Wartości, które otrzymujemy w rodzinie, w dzieciństwie, są mocą na całe życie. Wspomnienie moich Rodziców jest często dla mnie wyrzutem sumienia, ale takim wyrzutem, który buduje i nakazuje, aby dziś być lepszym, niż byłem wczoraj.
Dzisiejsza rodzina jest w różny sposób atakowana. Przy tym tak przedziwnie miesza się dobro z pozorem dobra, że wielu ludzi dobrej woli, dobrej intencji, może być zwiedzionych, oszukanych. Ciągle mówi się o dobru ludzkości, której podobno grozi przeludnienie. Mówi się o dobru kobiety, aby miała prawo decydować o życiu i śmierci swojego już poczętego dziecka. Na wszystkie wielkie bolączki świata proponuje się łatwe lekarstwa. Proponuje się antykoncepcję, prezerwatywę, aborcję, ale nie proponuje się w tej dziedzinie kształtowania charakteru. Jak gdyby zakłada się, że życie seksualne jest absolutną koniecznością. Tak niewiele mówi się o czystości przedmałżeńskiej i wierności w małżeństwie. Dlatego trzeba, żebyśmy patrząc na takich bohaterów, jak św. Maksymilian Maria, prosili Boga, aby każda rodzina była prawdziwie domowym Kościołem, była miejscem, gdzie kształtuje się charakter człowieka pod wpływem Bożego prawa miłości.

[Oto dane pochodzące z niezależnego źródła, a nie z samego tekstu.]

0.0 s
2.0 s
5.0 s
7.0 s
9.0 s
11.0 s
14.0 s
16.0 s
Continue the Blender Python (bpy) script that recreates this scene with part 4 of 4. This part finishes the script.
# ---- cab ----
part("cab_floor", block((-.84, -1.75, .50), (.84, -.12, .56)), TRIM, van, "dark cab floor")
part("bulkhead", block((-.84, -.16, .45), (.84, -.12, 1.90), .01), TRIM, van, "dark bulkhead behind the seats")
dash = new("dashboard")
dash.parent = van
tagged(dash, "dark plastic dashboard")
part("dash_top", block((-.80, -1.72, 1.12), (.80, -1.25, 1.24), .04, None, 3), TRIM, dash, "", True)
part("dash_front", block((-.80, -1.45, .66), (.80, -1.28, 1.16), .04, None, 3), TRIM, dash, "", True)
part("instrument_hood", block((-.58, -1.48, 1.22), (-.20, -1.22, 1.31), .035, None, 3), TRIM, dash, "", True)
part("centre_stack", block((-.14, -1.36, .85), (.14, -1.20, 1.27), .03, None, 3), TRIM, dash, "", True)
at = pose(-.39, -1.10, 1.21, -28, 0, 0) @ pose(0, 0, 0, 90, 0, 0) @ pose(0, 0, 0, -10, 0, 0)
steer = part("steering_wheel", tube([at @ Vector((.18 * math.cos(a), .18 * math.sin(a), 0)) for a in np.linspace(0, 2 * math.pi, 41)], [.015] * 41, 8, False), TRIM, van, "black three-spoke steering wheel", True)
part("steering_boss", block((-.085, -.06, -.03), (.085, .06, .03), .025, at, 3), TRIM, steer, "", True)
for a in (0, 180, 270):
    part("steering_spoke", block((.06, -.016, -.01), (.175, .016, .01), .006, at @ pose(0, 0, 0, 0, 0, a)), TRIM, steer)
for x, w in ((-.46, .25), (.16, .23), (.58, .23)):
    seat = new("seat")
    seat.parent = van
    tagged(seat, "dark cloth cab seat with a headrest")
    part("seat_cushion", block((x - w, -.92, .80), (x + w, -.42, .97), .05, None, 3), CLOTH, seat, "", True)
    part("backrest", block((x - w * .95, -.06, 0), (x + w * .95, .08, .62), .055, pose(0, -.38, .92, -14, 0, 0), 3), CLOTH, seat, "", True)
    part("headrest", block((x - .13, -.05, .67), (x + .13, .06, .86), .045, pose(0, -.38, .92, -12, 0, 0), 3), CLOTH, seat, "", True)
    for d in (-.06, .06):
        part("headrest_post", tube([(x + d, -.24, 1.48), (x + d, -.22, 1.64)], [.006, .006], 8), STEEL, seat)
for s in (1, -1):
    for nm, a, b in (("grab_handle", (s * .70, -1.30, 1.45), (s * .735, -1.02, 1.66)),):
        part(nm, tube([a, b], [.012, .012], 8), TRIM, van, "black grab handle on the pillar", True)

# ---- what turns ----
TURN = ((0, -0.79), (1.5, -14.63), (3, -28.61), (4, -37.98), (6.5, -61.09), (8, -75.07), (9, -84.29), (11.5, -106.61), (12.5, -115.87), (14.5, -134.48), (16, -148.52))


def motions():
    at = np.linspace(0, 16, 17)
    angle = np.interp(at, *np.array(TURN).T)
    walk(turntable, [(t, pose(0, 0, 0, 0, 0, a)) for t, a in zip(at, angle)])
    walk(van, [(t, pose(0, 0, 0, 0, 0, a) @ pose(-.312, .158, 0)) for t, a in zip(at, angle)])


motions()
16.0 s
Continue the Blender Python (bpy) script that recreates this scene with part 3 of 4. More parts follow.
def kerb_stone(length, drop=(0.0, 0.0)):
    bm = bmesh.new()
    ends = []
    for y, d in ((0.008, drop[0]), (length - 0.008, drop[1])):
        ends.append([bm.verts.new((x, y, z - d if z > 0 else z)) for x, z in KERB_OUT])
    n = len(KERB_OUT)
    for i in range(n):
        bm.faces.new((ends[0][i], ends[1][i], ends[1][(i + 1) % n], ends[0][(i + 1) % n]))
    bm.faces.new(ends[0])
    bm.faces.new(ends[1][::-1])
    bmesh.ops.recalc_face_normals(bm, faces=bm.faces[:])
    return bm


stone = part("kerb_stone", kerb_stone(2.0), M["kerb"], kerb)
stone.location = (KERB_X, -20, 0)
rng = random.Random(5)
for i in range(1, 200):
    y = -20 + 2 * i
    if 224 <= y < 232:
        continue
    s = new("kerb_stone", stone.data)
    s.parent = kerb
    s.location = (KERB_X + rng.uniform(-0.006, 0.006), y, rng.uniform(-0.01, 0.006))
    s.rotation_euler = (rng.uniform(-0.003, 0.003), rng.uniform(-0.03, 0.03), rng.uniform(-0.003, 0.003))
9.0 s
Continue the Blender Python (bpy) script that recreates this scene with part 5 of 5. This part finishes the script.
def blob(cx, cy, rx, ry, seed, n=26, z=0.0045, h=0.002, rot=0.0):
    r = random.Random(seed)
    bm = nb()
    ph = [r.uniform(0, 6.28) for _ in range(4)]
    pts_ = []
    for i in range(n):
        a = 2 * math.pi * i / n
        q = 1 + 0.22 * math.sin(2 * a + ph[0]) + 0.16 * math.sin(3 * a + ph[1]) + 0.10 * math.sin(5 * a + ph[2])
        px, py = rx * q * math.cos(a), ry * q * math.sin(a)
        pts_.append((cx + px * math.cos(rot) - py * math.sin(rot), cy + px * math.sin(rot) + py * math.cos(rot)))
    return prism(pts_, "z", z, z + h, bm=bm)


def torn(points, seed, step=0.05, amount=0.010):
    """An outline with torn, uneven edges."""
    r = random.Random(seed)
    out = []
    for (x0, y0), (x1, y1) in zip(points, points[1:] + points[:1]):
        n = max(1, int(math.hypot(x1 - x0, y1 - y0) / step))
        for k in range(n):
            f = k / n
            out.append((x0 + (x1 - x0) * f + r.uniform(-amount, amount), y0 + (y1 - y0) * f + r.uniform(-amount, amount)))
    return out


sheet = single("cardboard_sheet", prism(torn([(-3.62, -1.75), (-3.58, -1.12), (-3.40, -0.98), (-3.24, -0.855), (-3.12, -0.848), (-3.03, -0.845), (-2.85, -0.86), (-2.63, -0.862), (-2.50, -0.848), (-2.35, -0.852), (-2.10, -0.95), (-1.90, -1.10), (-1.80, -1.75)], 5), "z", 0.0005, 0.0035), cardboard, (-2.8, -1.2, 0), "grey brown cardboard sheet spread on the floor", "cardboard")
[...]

Jan Paweł II mówi w orędziu na Wielki Post tego roku, iż miłość służy rodzinie, a rodzina służy miłości. W tym roku poprosiłem mojego starszego brata, aby napisał wspomnienie o naszej Matce. Napisał bardzo krótko, między innymi: „Nic w życiu nie dało mi takiej pewności jak ten fakt, że ja ją kochałem i że byłem przez nią kochany. (…) Jestem pewien, że to jej miłość pozwoliła mi moją rodzinę kochać”. To jest ważne. Aby rodzina kształtowała do miłości. Aby rodzina służyła miłości, prawdziwej miłości. A prawdziwa miłość służy rodzinie.
Jest to już stary polski zwyczaj, że gdy biskup błogosławi w godzinie Apelu Jasnogórskiego, to błogosławi nie tylko tych, którzy są blisko, albo słuchają przez radio, ale błogosławi całą Ojczyznę i wszystkich Rodaków za granicą. Przeto przyjmijcie błogosławieństwo: w imię Ojca i Syna, i Ducha Świętego.